On Architecture
Vitruvius Pollio
Vitruvius Pollio, creator; Morgan, M. H. (Morris Hicky), 1859-1910, translator
1. THERE is also another kind of tortoise, which has all the other details as described above except the rafters, but it has round it of boards, and eaves sloping down
2. It does not seem to me out of place to set forth the principles on which Hegetor of Byzantium constructed a tortoise. The length of its base was sixty-three feet, the breadth forty-two. The corner posts, four in number, which were set upon this framework, were made of two timbers each, and were thirty-six feet high, a foot and a quarter thick, and a foot and a half broad. The base had eight wheels by means of which it was moved about.
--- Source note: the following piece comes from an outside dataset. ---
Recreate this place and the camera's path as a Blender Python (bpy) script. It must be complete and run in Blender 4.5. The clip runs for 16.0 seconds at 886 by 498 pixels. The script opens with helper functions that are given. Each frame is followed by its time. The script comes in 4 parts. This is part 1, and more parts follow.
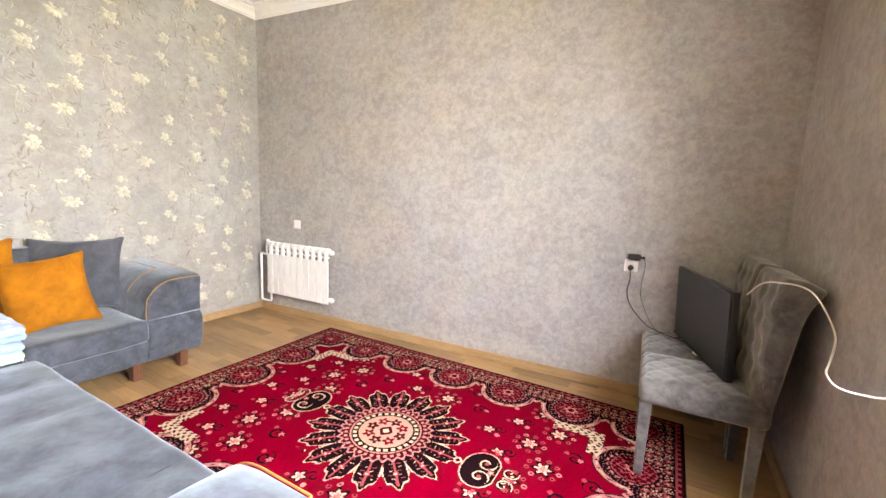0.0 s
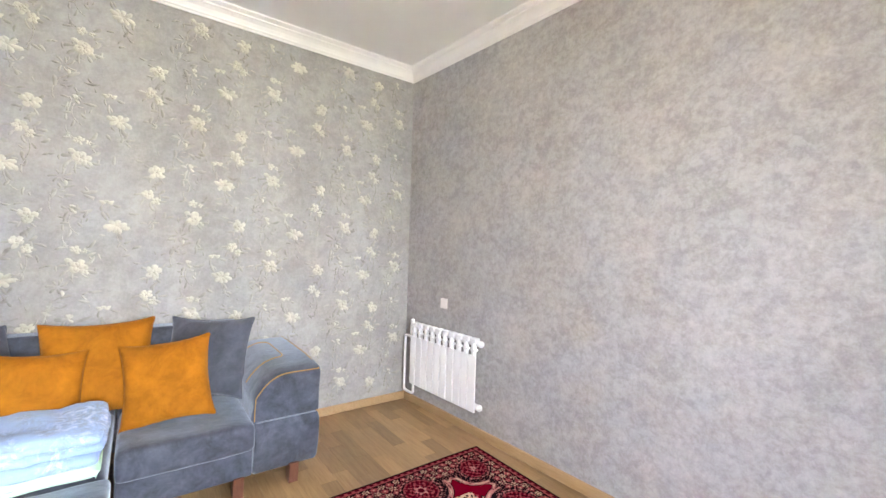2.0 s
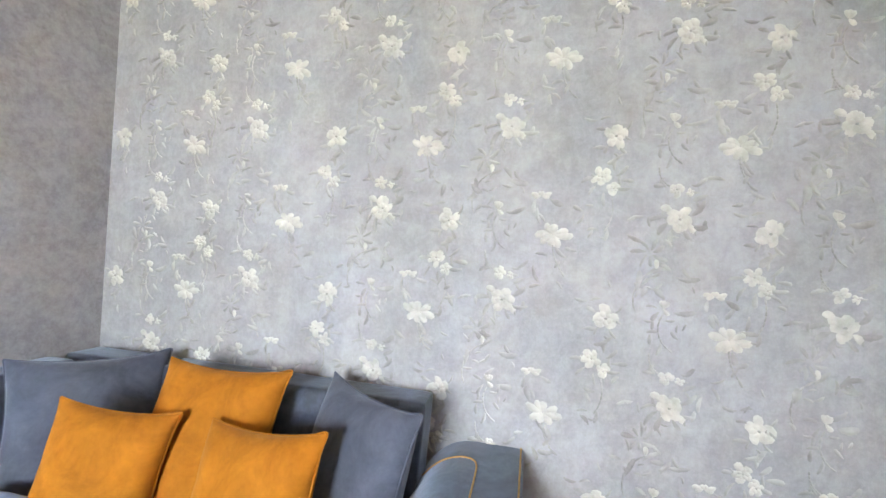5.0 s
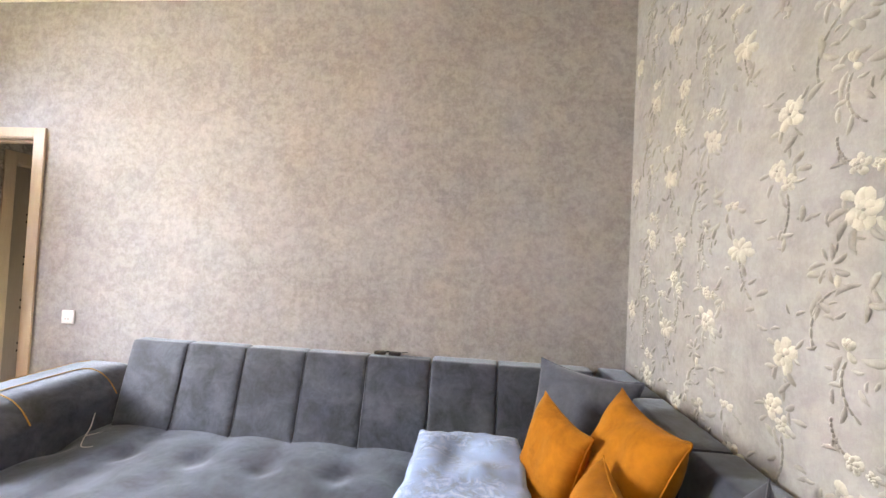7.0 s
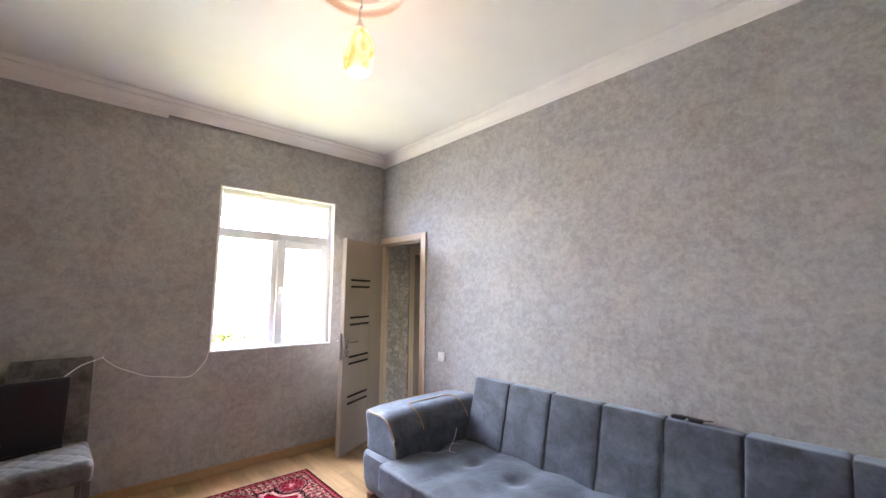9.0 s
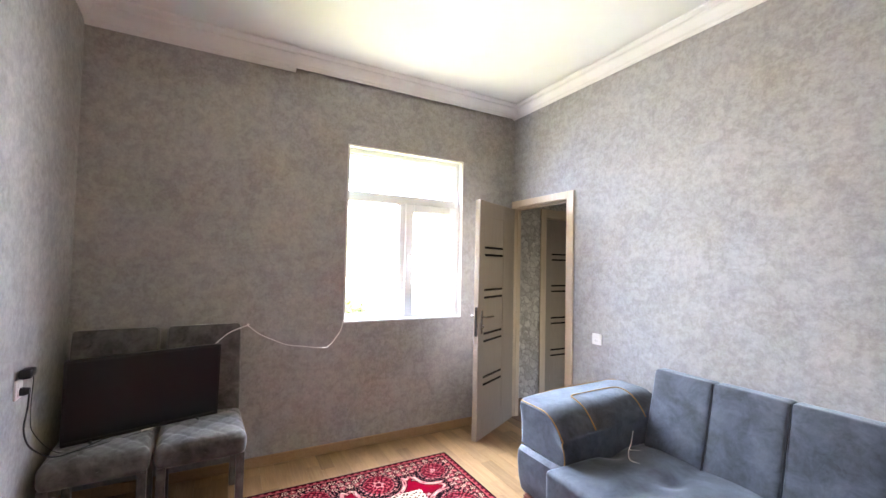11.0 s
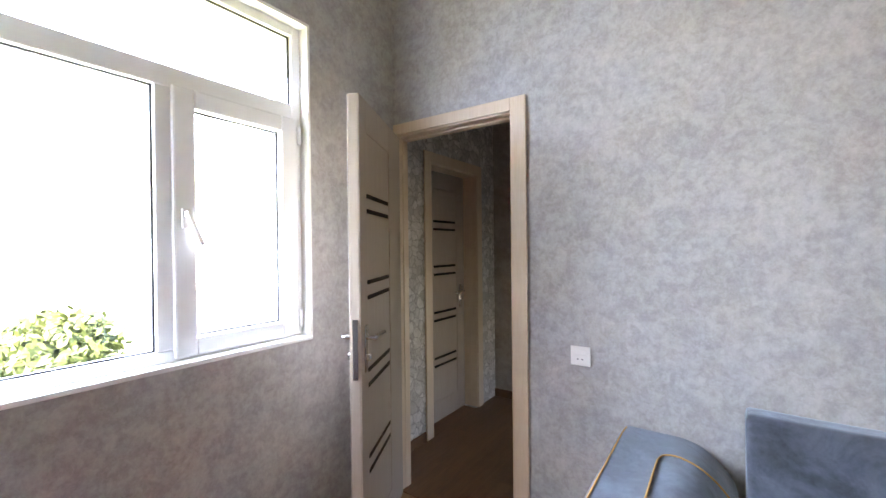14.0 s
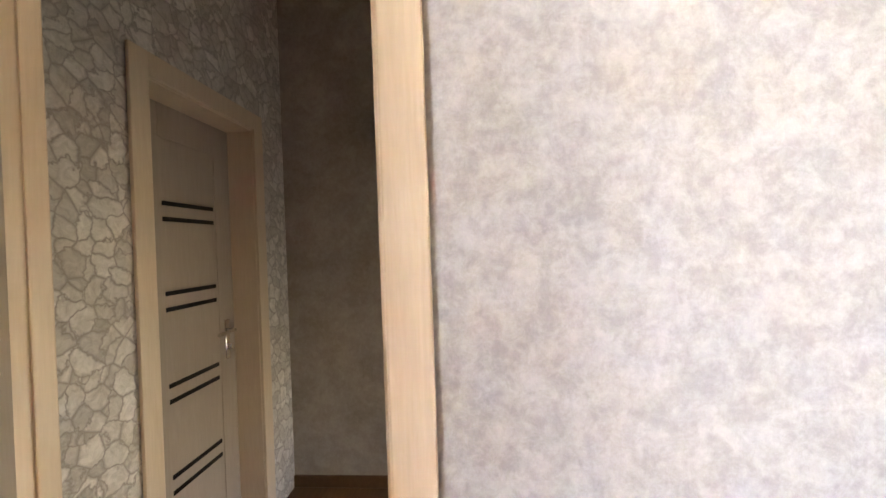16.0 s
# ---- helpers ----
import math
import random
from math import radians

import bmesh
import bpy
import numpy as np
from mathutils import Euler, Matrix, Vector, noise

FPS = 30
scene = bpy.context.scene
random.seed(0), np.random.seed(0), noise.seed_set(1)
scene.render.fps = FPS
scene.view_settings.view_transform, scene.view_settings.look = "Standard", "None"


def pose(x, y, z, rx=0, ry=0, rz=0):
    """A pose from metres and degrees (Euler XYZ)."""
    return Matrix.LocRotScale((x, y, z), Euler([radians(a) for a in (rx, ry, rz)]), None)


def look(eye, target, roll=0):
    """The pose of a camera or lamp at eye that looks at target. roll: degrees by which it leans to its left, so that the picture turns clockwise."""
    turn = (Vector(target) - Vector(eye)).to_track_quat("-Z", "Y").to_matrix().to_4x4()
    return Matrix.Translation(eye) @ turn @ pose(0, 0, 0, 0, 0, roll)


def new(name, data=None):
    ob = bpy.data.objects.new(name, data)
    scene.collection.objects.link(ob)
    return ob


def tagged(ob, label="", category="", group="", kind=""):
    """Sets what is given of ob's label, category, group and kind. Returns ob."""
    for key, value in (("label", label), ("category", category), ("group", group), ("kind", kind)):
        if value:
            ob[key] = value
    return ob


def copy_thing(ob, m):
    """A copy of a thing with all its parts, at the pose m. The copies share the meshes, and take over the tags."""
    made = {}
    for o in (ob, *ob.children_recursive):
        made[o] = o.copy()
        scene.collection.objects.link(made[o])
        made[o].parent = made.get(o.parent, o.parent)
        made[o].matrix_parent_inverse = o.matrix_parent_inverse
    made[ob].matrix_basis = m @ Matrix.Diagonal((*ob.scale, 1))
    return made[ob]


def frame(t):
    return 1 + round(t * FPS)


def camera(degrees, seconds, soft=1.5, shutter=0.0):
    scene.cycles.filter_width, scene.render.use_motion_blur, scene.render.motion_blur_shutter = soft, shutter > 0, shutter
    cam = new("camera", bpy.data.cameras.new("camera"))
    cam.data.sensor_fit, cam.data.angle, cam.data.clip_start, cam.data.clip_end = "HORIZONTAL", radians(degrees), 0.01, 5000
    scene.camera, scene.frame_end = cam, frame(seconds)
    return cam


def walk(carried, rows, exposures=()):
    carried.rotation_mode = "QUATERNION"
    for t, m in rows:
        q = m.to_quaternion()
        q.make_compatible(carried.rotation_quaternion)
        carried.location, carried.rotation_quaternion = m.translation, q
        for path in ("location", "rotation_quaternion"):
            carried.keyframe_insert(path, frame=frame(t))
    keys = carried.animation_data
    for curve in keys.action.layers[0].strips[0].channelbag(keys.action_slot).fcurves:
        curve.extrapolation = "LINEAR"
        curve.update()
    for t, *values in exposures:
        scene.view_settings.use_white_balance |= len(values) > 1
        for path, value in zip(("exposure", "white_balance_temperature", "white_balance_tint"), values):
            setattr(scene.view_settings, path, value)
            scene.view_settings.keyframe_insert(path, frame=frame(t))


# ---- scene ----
cam = camera(95.1, 16.0)
PATH = [
    (0, (3.733, 0.289, 1.332), (2.767, 2.016, 1.041), 2.5),
    (0.5, (3.63, 0.411, 1.389), (2.595, 2.118, 1.28), 1.7),
    (1, (3.442, 0.583, 1.423), (2.302, 2.226, 1.454), 1.1),
    (1.5, (3.331, 0.835, 1.413), (1.929, 2.26, 1.488), 0.9),
    (2, (3.169, 1.059, 1.379), (1.566, 2.255, 1.376), 1.8),
    (2.5, (2.913, 1.276, 1.377), (1.229, 2.354, 1.411), 1.9),
    (3, (2.698, 1.487, 1.392), (0.879, 2.308, 1.513), 0.8),
    (5.5, (1.216, 1.942, 1.367), (-0.453, 0.841, 1.332), 3.8),
    (6, (0.991, 1.937, 1.363), (0.054, 0.17, 1.314), 3.4),
    (6.5, (0.862, 2.068, 1.399), (0.676, 0.078, 1.326), 1.6),
    (7, (0.804, 2.273, 1.374), (0.987, 0.282, 1.429), 2.8),
    (7.5, (0.688, 2.385, 1.464), (1.214, 0.504, 1.892), 1.9),
    (8, (0.492, 2.382, 1.482), (1.457, 0.719, 2.032), 1.1),
    (8.5, (0.424, 2.423, 1.49), (1.761, 1.0, 1.925), 0.3),
    (9, (0.495, 2.454, 1.475), (1.987, 1.141, 1.696), 0.6),
    (9.5, (0.618, 2.546, 1.473), (2.205, 1.332, 1.559), 0.9),
    (9.7, (0.657, 2.547, 1.466), (2.282, 1.384, 1.54), 0.9),
    (12, (1.697, 2.277, 1.446), (3.478, 1.371, 1.523), 1.4),
    (12.5, (1.964, 2.151, 1.416), (3.7, 1.159, 1.415), 2.2),
    (13, (2.228, 2.064, 1.43), (3.842, 0.883, 1.42), 1.6),
    (13.5, (2.528, 1.891, 1.403), (4.024, 0.565, 1.423), -0.5),
    (14, (2.781, 1.738, 1.385), (3.925, 0.098, 1.374), -0.6),
    (14.5, (2.965, 1.518, 1.399), (3.596, -0.377, 1.304), 0.2),
    (15, (3.119, 1.143, 1.403), (3.494, -0.808, 1.176), -0.6),
    (15.5, (3.315, 0.911, 1.412), (3.506, -1.071, 1.218), 0.1),
    (16, (3.448, 0.668, 1.382), (3.604, -1.326, 1.364), -2.0),
]
EXPOSURE = [(0, 4.36, 8000, 25), (1, 4.2, 7300, 25), (2.5, 4.1, 6900, 25), (3, 4.1, 6700, 24), (5.5, 4.22, 6400, 23), (6, 4.28, 6500, 22), (6.5, 4.25, 7500, 25), (7, 4.1, 7800, 28), (8, 3.15, 7100, 30), (9, 3.62, 6700, 27), (9.7, 3.76, 6700, 26), (12.5, 4.05, 6400, 22), (14, 3.6, 6400, 24), (14.5, 3.4, 6500, 26), (15, 3.85, 6700, 26), (15.5, 4.3, 7200, 27), (16, 4.5, 7500, 27)]
walk(cam, [(t, look(eye, target, roll)) for t, eye, target, roll in PATH], EXPOSURE)

# ---- world and sun ----
world = bpy.data.worlds.new("sky")
scene.world = world
world.use_nodes = True
wn = world.node_tree
sky = wn.nodes.new("ShaderNodeTexSky")
sky.sky_type, sky.sun_disc = "NISHITA", False
sky.sun_elevation, sky.sun_rotation = radians(48), radians(340)
sky.air_density, sky.dust_density = 1.0, 1.2
wn.nodes["Background"].inputs[1].default_value = 0.15
wn.links.new(sky.outputs[0], wn.nodes["Background"].inputs[0])
sun = new("sun", bpy.data.lights.new("sun", "SUN"))
sun.data.energy, sun.data.angle, sun.data.color = 5.0, radians(0.6), (1.0, 0.95, 0.86)
SKY_W, GARDEN_W = 19.5, 2.3
sun.matrix_world = look((0, 0, 0), (0.30, -0.85, -1.0))

# daylight in the window's opening: the sky's cool light from above in two strips, the sunlit garden's from below
DAY = (("window_sky_light", SKY_W / 2, (0.655, 0.81, 1.0), 1.36, -1.15, 0.52), ("window_sky_light", SKY_W / 2, (0.655, 0.81, 1.0), 1.98, -1.15, 0.52), ("window_garden_light", GARDEN_W, (0.98, 1.0, 0.28), 1.50, 0.75, 0.70))
for lamp_name, watts, colour, rise, drop, tall in DAY:
    day = new(lamp_name, bpy.data.lights.new(lamp_name, "AREA"))
    day.data.shape, day.data.size, day.data.size_y = "RECTANGLE", 0.98, tall
    day.data.energy, day.data.color, day.data.spread = watts, colour, radians(172)
    day.matrix_world = look((4.66, 1.11, rise), (3.66, 1.17, rise + drop))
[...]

The height of these wheels was six and three quarters feet, their thickness three feet. Thus constructed of three pieces of wood, united by alternate opposite dovetails and bound together by cold-drawn iron plates, they revolved in the trees or amaxopodes.
3. Likewise, on the plane of the crossbeams above the base, were erected posts eighteen feet high, three quarters of a foot broad, two thirds of a foot thick, and a foot and three quarters apart; above these, framed beams, a foot broad and three quarters of a foot thick, held the whole structure together; above this the rafters were raised, with an elevation of twelve feet; a beam set above the rafters united their joinings. They also had bridgings fastened transversely, and a flooring laid on them protected the parts beneath.